Soe Hein Min, the USG Group controlling shareholder, will be the sole director of the UK company after McDowell’s departure who had been with the company since August 2021. The outgoing CEO joined the firm from TIO Markets UK Ltd, taking over from Simon Quirke, who ended a three-year stint. Interestingly, Quirke has joined TIO Markets as CEO in February 2022.
There are no details on which led McDowell to quit his role as CEO of Union Standard International Group Limited. However, it is known that the company has been under a rebranding process to distance itself from USGFX Australia, which is already in bankruptcy.
Per a recent filing with the UK Companies House, the company is under the control of State of Samoa-based Union Standard Group International Holdings Limited, while the ultimate controlling party is Soe Hein Minn.
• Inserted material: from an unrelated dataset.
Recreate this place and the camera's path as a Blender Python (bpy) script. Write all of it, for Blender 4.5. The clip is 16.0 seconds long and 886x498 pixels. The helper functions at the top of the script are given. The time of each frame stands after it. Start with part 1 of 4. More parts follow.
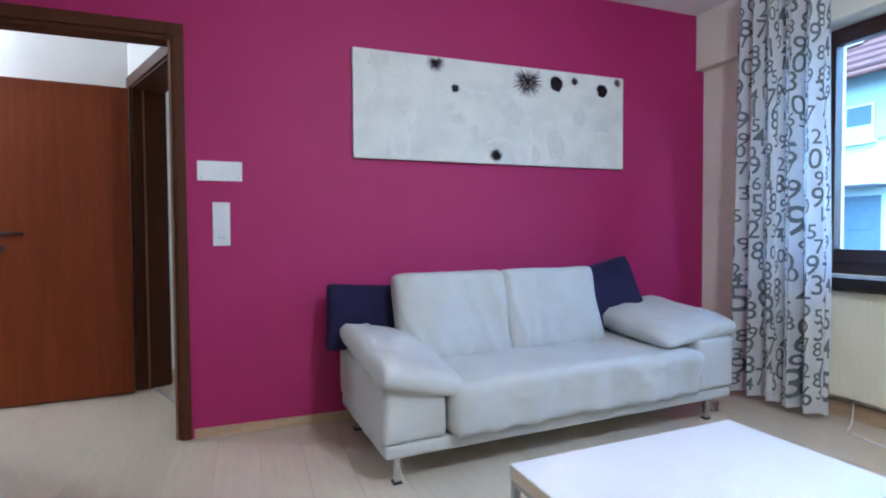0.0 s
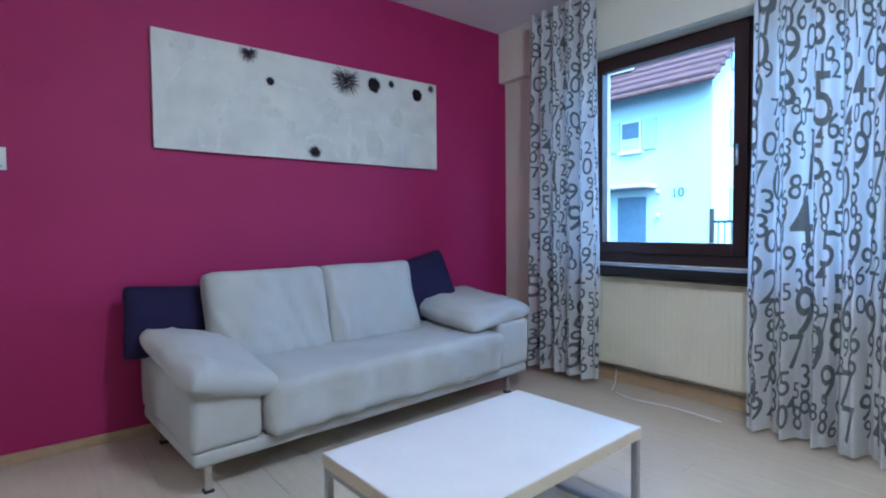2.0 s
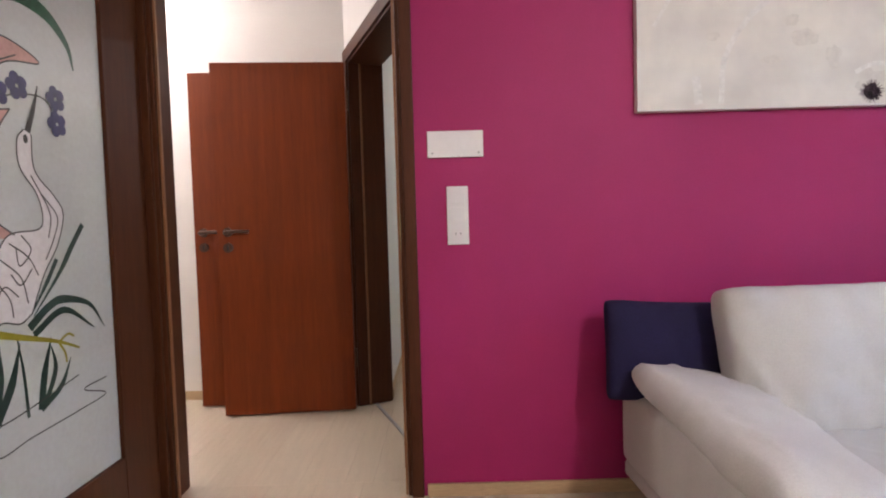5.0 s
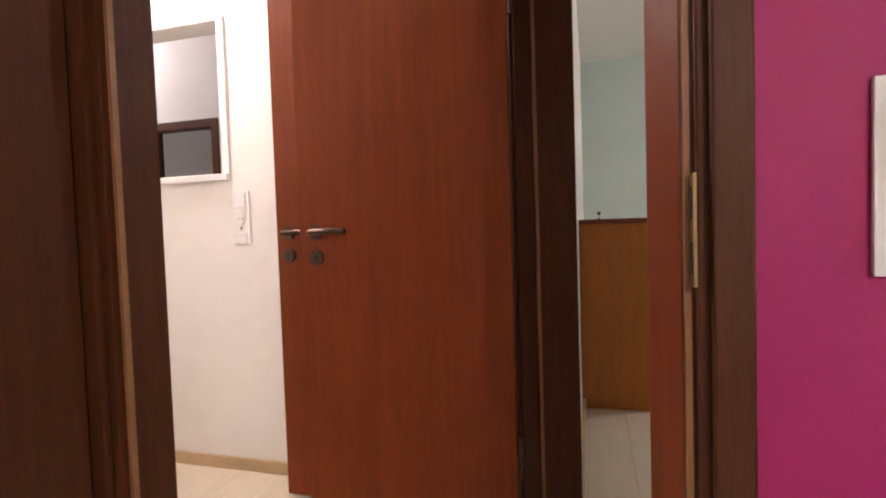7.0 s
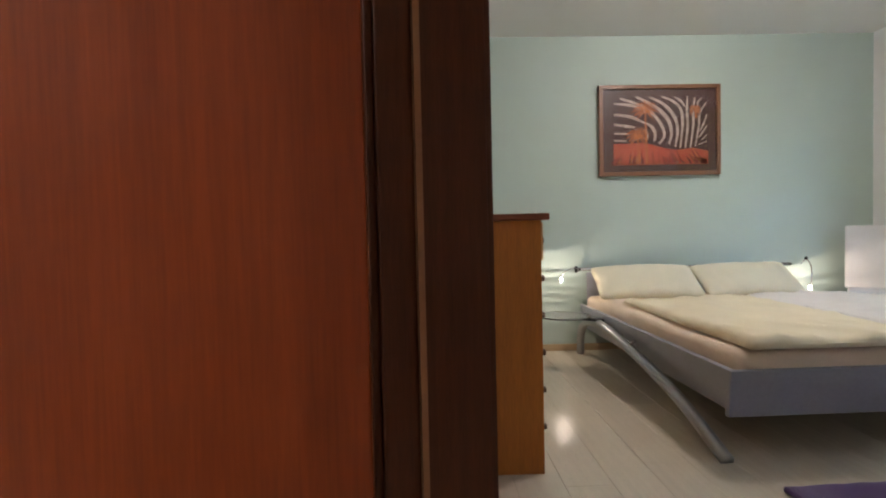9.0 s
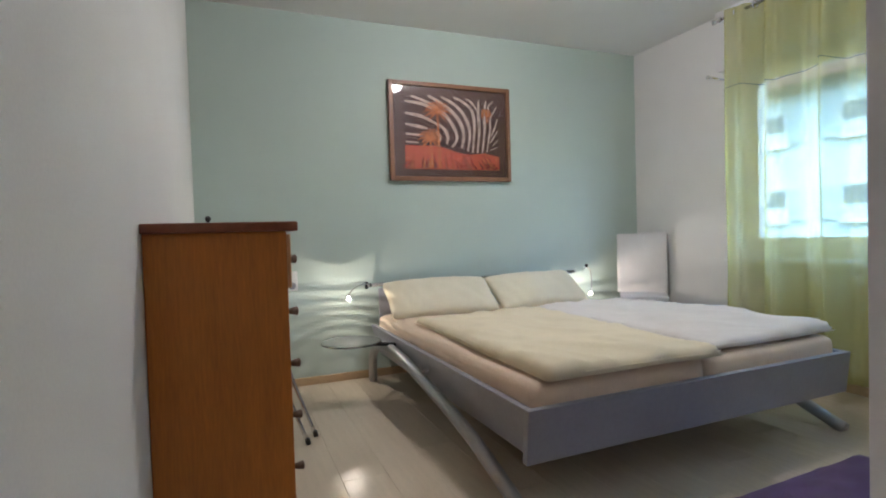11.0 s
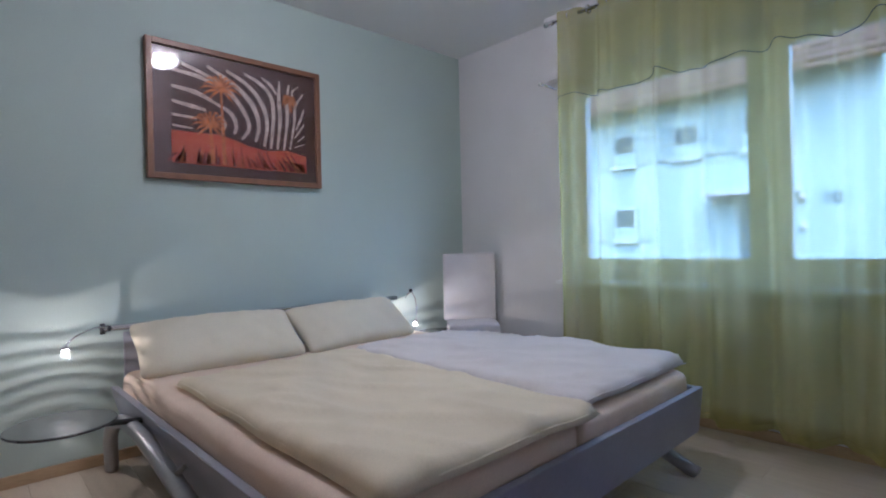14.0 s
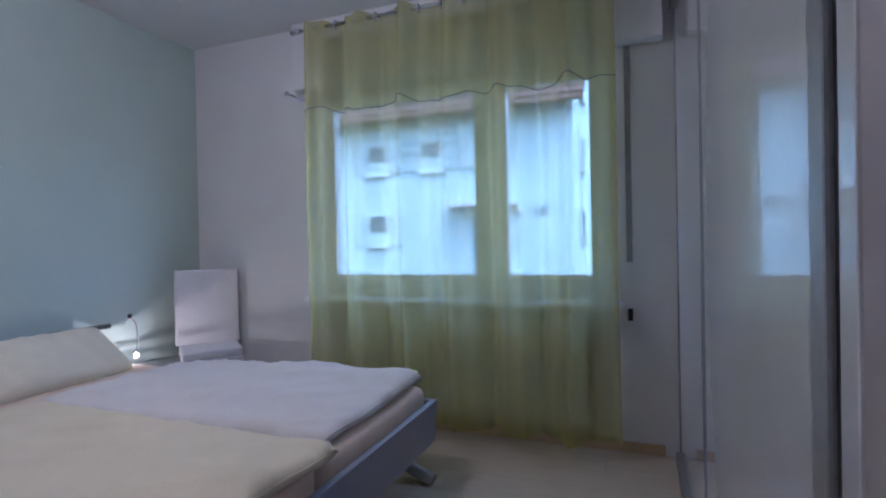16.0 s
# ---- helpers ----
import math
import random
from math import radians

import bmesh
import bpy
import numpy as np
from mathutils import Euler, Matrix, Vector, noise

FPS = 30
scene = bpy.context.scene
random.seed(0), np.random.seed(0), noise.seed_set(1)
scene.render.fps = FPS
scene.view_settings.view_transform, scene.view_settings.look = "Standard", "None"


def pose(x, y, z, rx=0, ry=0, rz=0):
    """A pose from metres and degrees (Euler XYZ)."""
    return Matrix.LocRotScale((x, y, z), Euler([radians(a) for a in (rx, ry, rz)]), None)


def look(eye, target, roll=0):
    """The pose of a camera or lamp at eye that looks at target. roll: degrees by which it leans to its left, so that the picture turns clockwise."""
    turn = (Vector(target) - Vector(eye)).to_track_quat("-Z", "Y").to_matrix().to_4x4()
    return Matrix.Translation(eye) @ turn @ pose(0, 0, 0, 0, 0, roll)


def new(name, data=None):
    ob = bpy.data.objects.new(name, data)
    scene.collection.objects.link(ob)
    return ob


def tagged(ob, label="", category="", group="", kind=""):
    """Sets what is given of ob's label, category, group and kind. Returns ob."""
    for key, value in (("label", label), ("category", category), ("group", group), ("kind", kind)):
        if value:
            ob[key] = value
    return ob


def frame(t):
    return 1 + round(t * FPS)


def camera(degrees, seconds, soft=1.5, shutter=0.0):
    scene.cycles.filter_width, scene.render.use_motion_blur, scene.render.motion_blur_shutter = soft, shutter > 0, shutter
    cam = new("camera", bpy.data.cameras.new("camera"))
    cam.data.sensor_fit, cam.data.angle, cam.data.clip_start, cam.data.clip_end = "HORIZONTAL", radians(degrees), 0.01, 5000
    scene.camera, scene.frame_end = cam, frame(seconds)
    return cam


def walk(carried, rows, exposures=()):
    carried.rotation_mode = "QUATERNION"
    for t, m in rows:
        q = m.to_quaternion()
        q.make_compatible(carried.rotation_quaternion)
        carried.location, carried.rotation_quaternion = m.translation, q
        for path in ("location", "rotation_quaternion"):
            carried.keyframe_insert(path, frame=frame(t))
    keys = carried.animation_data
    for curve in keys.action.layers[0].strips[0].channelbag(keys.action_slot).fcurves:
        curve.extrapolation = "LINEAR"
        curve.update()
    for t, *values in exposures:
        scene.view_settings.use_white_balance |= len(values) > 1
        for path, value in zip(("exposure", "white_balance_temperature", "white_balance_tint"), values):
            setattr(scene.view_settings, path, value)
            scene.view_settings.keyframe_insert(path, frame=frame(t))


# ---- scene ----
cam = camera(81, 16.0, 2.0)
PATH = [
    (0, (0.260, -2.893, 1.036), (0.957, -1.019, 0.976), -0.4),
    (0.5, (0.286, -2.949, 1.068), (1.208, -1.176, 0.990), -0.5),
    (1, (0.281, -2.997, 1.063), (1.365, -1.318, 0.982), -0.5),
    (1.5, (0.272, -3.027, 1.052), (1.465, -1.425, 0.968), -0.5),
    (2, (0.283, -2.997, 1.039), (1.535, -1.440, 0.957), -0.6),
    (2.5, (0.311, -2.963, 1.042), (1.507, -1.362, 0.953), -0.8),
    (3, (0.340, -2.837, 1.022), (1.359, -1.117, 0.952), -0.9),
    (3.5, (0.335, -2.673, 0.997), (1.053, -0.807, 0.945), -1.1),
    (4, (0.231, -2.493, 0.988), (0.638, -0.536, 0.939), -1.0),
    (4.5, (0.126, -2.248, 1.034), (0.293, -0.256, 0.960), -1.3),
    (5, (0.066, -1.986, 1.058), (0.065, 0.012, 0.965), -1.6),
    (7.5, (-0.258, -0.416, 1.044), (-0.843, 1.495, 0.969), -1.8),
    (8, (-0.284, -0.196, 1.022), (-0.793, 1.737, 0.964), -1.9),
    (8.5, (-0.349, -0.002, 1.026), (-0.615, 1.979, 0.956), -1.6),
    (9, (-0.375, 0.235, 1.004), (-0.324, 2.233, 0.940), -1.3),
    (9.5, (-0.283, 0.412, 1.005), (0.015, 2.388, 0.942), -1.4),
    (10, (-0.225, 0.539, 1.006), (0.299, 2.469, 0.947), -1.6),
    (12.5, (0.216, 1.175, 1.051), (1.033, 3.000, 1.000), -1.7),
    (13, (0.268, 1.287, 1.057), (1.125, 3.093, 1.012), -1.5),
    (13.5, (0.311, 1.380, 1.063), (1.380, 3.069, 1.026), -1.3),
    (14, (0.325, 1.462, 1.033), (1.682, 2.932, 1.027), -1.3),
    (14.5, (0.313, 1.479, 1.047), (1.893, 2.706, 1.031), -1.3),
    (15, (0.385, 1.474, 1.047), (2.082, 2.532, 1.034), -1.3),
    (15.5, (0.425, 1.454, 1.078), (2.189, 2.396, 1.070), -1.3),
    (16, (0.431, 1.455, 1.130), (2.298, 2.174, 1.108), -1.2),
]
TONE = [(0, 3.2, 4700, 8), (1.0, 2.75, 4500, 8), (3.0, 2.65, 4550, 6), (3.6, 2.65, 5000, 6), (4.0, 2.9, 5500, 12), (4.5, 2.95, 5800, 18), (5, 3.25, 6050, 22), (7.5, 3.42, 6400, 25), (8.2, 3.27, 6300, 22), (10, 3.3, 5950, 17), (12.5, 3.0, 5500, 21), (14, 2.75, 5180, 27), (16, 2.47, 4960, 32)]
walk(cam, [(t, look(eye, target, roll)) for t, eye, target, roll in PATH], TONE)
SKY, SUN = 0.26, 0.1
FILL_L, BULB_H, BULB_B, BULB_S = 5.7, 2.15, 0.25, 0.34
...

Despite its regulatory woes in Australia and elsewhere, USGFX disclosed earlier this year solid financial metrics for its UK operations. Over the previous fiscal year, the broker saw its operating revenues increase to £1.27 million in FY 2021, up from £63,064 a year ago. However, it’s important to note that although the firm was incorporated in 2018, it did not launch its services until January 2020.
In terms of its bottom line, the firm reported its net profit at a figure of £93,830 for 2021, better than the loss of £347,572 it incurred the previous year.
USGFX’s Aussie brand remains in trouble
In 2020, the board of USGFX announced that the headquarters of the brokerage were moved from Australia to London. Until recently, the UK and Australian entities that shared the same directors with the UK subsidiary are majority-owned by Myanmar-based, Hein Min Soe, who was also a director of the Australian business. However, Hien Min Soe reportedly stepped down as a director of the brokerage’s United Kingdom-based business.
The special administrators of USGFX’s ASIC-regulated brand disclosed that the company was in terrible financial difficulty and that it had a heavy shortfall in client money of more than $348 million.
Additionally, USG Group claims that although it has no control over the liquidation process, it has been processing withdrawal requests for USGFX clients who transferred their accounts to its offshore company.
The brokerage added that it is still determined to retain its brand and global operations, regardless of its current situation and “rather than wasting money and resources on war of words.”